Ferroelectric Texture of Individual Barium Titanate Nanocrystals

Ferroelectric materials display exotic polarization textures at the nanoscale that could be used to improve the energetic efficiency of electronic components. The vast majority of studies were conducted in two dimensions on thin films, that can be further nanostructured, but very few studies address the situation of individual isolated nanocrystals synthesized in solution, while such structures could open other field of applications. In this work, we experimentally and theoretically studied the polarization texture of ferroelectric barium titanate (BaTiO$_3$, BTO) nanocrystals (NC) attached to a conductive substrate and surrounded by air.
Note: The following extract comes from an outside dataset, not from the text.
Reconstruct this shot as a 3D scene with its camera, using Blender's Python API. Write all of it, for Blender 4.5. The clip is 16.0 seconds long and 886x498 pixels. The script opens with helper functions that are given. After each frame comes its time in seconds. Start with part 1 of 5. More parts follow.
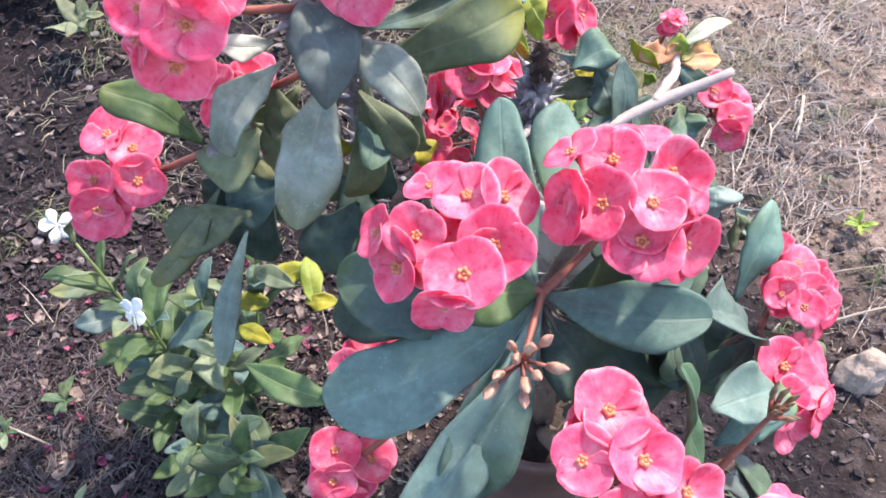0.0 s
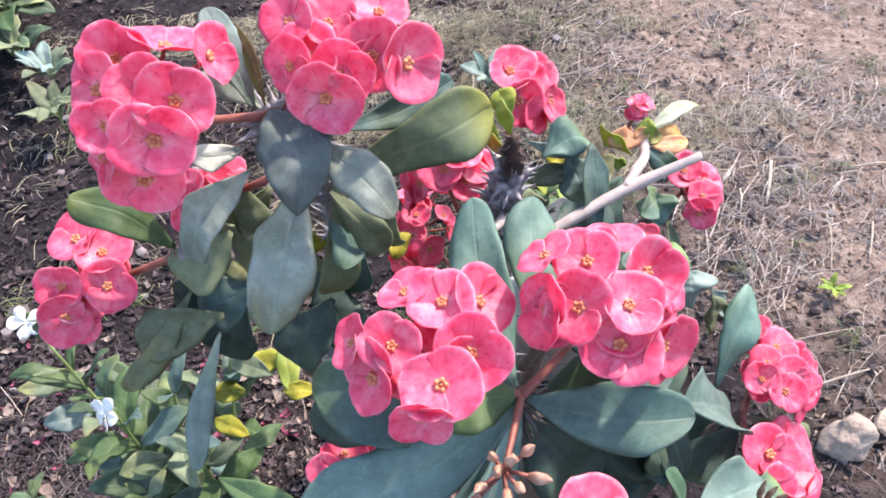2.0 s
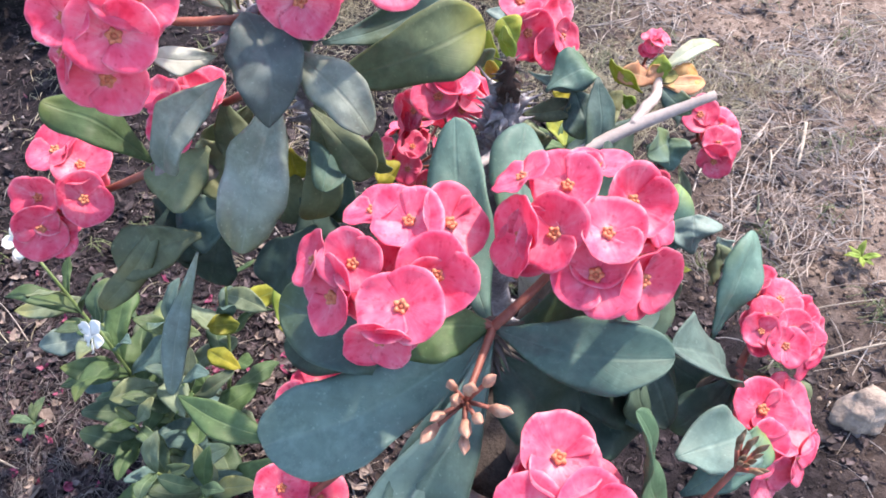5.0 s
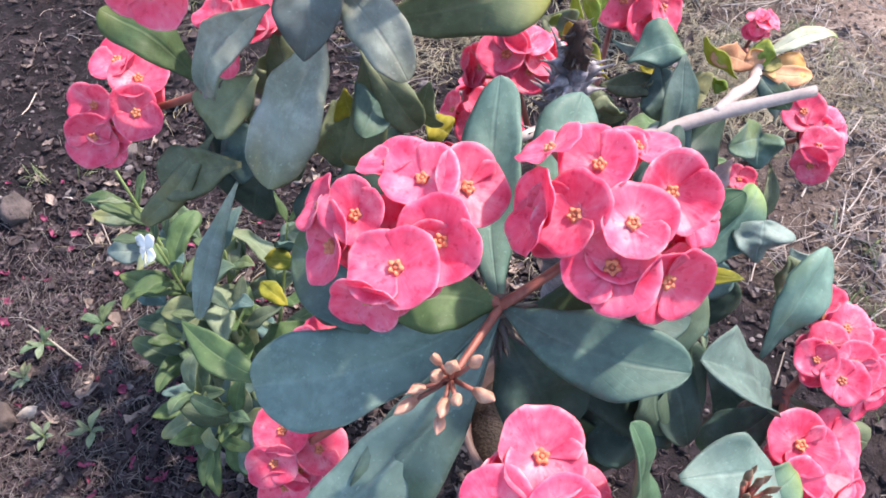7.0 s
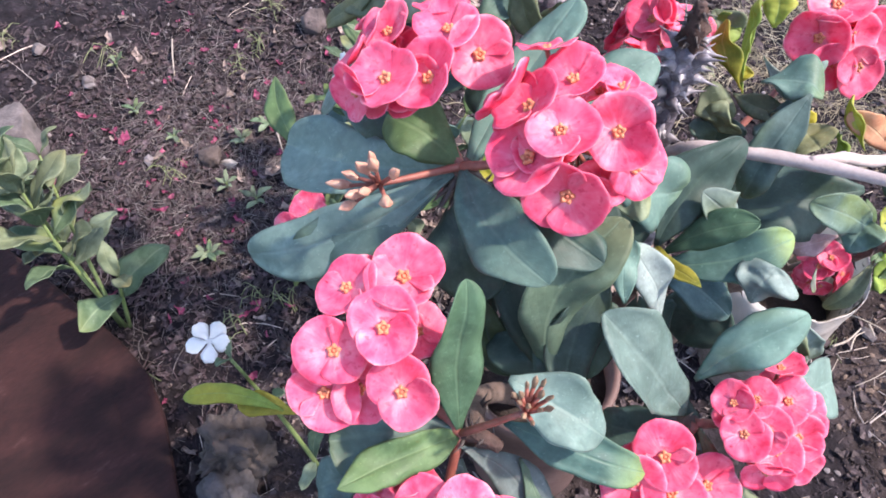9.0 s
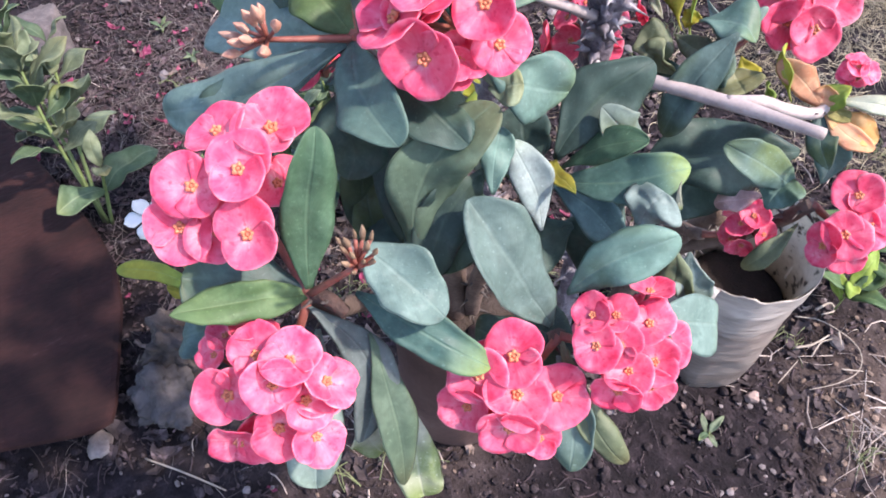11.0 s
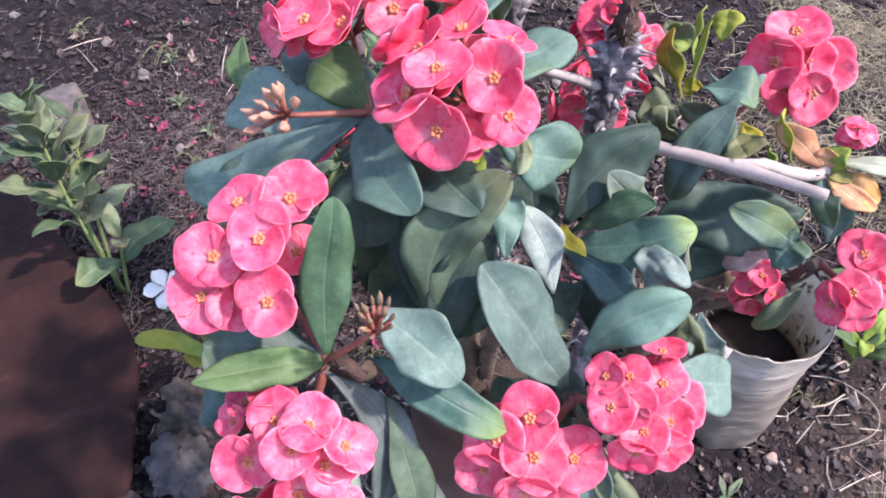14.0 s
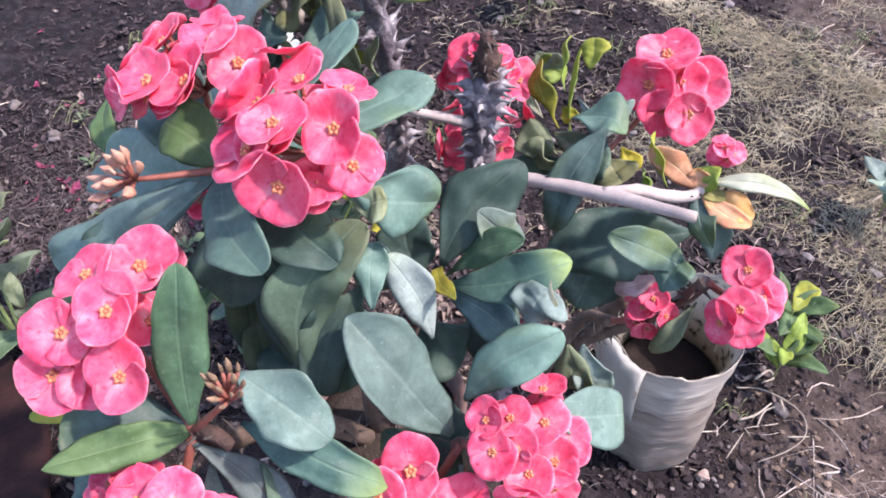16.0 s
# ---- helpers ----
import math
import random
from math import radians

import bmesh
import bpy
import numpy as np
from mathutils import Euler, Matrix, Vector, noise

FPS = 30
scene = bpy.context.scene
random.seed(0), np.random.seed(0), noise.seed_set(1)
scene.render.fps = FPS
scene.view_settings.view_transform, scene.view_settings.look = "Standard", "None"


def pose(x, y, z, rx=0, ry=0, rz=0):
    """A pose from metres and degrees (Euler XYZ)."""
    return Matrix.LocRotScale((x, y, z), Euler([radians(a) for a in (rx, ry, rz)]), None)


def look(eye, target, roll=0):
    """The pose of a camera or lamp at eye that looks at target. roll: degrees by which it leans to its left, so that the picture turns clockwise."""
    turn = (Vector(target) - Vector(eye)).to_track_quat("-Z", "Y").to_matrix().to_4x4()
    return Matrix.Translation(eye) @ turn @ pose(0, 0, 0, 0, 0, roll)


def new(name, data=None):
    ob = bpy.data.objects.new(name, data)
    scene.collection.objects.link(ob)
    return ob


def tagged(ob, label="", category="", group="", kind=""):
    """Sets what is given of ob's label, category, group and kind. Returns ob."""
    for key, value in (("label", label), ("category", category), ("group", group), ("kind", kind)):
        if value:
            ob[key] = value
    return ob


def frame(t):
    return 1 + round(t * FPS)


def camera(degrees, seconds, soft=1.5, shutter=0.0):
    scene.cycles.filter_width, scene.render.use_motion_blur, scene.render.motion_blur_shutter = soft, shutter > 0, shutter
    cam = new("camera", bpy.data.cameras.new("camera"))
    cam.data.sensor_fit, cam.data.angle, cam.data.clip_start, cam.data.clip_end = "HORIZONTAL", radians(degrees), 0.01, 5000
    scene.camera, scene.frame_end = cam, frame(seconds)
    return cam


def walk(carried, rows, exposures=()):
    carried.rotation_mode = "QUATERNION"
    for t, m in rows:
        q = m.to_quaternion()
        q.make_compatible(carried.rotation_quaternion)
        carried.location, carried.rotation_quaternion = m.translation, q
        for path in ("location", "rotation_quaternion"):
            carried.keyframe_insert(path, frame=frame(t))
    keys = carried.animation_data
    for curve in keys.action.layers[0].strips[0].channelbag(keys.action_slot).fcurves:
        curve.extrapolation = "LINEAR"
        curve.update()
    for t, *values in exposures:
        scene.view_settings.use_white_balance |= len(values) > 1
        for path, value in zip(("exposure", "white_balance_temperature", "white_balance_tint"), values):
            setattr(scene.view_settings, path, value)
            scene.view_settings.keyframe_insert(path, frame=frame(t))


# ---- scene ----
cam = camera(58.6, 16.0, soft=1.8)
METRES, EYE, TILT, LEAN, TURN = 0.85, 1.151, -54.8, 1.24, 0.0
ROWS = [
    (0.0, 0.0, 0.0, 0.0, 0.0, -0.0, 0.0),
    (0.5, -0.0271, -0.0023, 0.0011, -0.34, 1.13, -1.03),
    (1.0, -0.03, -0.0162, 0.0084, -0.49, 3.35, -0.98),
    (1.5, -0.0124, -0.0091, 0.0221, -1.41, 4.23, 0.64),
    (2.0, 0.0041, 0.006, 0.0401, -1.45, 4.09, 1.9),
    (2.5, 0.019, 0.014, 0.0438, -0.43, 3.74, 2.42),
    (3.0, 0.0211, 0.016, 0.0363, -0.05, 3.88, 1.76),
    (3.5, 0.0113, 0.0181, 0.0242, -0.23, 3.72, 1.17),
    (4.0, 0.0141, 0.0223, 0.0141, -0.44, 3.08, 1.69),
    (6.5, 0.1181, 0.0856, 0.0121, 6.38, -1.18, -8.2),
    (7.0, 0.1223, 0.0922, 0.0156, 8.95, -1.93, -9.8),
    (7.5, 0.1647, 0.0654, 0.0021, 13.83, -2.45, -15.05),
    (8.0, 0.2707, 0.0241, -0.0305, 19.61, -4.54, -26.92),
    (8.5, 0.3315, 0.0322, -0.0146, 26.05, -7.35, -32.57),
    (9.0, 0.4083, 0.087, 0.0219, 34.91, -13.58, -38.74),
    (9.5, 0.4875, 0.1281, 0.048, 41.33, -17.21, -44.33),
    (10.0, 0.5708, 0.1612, 0.056, 44.04, -19.77, -46.07),
    (12.5, 0.5813, 0.1807, 0.0501, 42.98, -18.0, -45.81),
    (13.0, 0.5756, 0.1756, 0.0335, 43.53, -18.28, -46.18),
    (13.5, 0.5809, 0.16, 0.0369, 43.46, -16.4, -45.77),
    (14.0, 0.5856, 0.1573, 0.0539, 44.2, -14.84, -44.85),
    (14.5, 0.5923, 0.1601, 0.0622, 42.98, -11.79, -44.07),
    (15.0, 0.5977, 0.1584, 0.0739, 42.38, -10.55, -43.09),
    (15.5, 0.5995, 0.1774, 0.09, 40.34, -9.66, -42.41),
    (16.0, 0.6128, 0.208, 0.1215, 39.38, -9.41, -40.85),
]
walk(cam, [(t, pose(0, 0, EYE, TILT, LEAN, TURN) @ pose(METRES * x, METRES * y, METRES * z, 90 + pitch, roll, yaw)) for t, x, y, z, yaw, pitch, roll in ROWS], exposures=[(0.0, 1.80, 7050, 14), (4.0, 1.68, 7050, 14), (7.0, 1.67, 7050, 15), (8.0, 1.71, 7000, 16), (9.5, 1.64, 6800, 18), (16.0, 1.51, 6750, 20)])

# ---- light ----
SUN_ELEVATION, SUN_AZIMUTH = radians(52), radians(44)
sky_world = bpy.data.worlds.new("sky")
scene.world = sky_world
sky_world.use_nodes = True
sky = sky_world.node_tree.nodes.new("ShaderNodeTexSky")
sky.sky_type, sky.sun_disc = "NISHITA", False
sky.sun_elevation, sky.sun_rotation = SUN_ELEVATION, SUN_AZIMUTH
sky_back = sky_world.node_tree.nodes["Background"]
sky_back.inputs[1].default_value = 0.166
sky_world.node_tree.links.new(sky.outputs[0], sky_back.inputs[0])
sun_data = bpy.data.lights.new("sun", "SUN")
sun_data.energy, sun_data.angle, sun_data.color = 2.8, radians(2.5), (1.0, 0.92, 0.83)
sun = new("sun", sun_data)
sun_way = Vector((math.sin(SUN_AZIMUTH) * math.cos(SUN_ELEVATION), math.cos(SUN_AZIMUTH) * math.cos(SUN_ELEVATION), math.sin(SUN_ELEVATION)))
sun.matrix_basis = look(sun_way * 10, (0, 0, 0))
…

We synthesized NC of well defined quasi-cubic shape and 160 nm average size, that conserve the tetragonal structure of BTO at room temperature. We then investigated the inverse piezoelectric properties of such pristine individual NC by piezoresponse force microscopy (PFM), taking particular care of suppressing electrostatic artifacts. In all the NC studied, we could not detect any vertical PFM signal, and the maps of the lateral response all displayed larger displacements on the edges. Using field-phase simulations dedicated to ferroelectric nanostructures, we were able to predict the equilibrium polarization texture. These simulations revealed that the NC core is composed of 180{\deg} up and down domains defining the polar axis, that rotate by 90{\deg} in the two facets orthogonal to this axis, eventually lying within these planes forming a layer of about 10 nm thickness mainly composed of 180{\deg} domains along an edge. From this polarization distribution we predicted the lateral PFM response, that revealed to be in very good qualitative agreement with the experimental observations. This work positions PFM as a relevant tool to evaluate the potential of complex ferroelectric nanostructures to be used as sensors.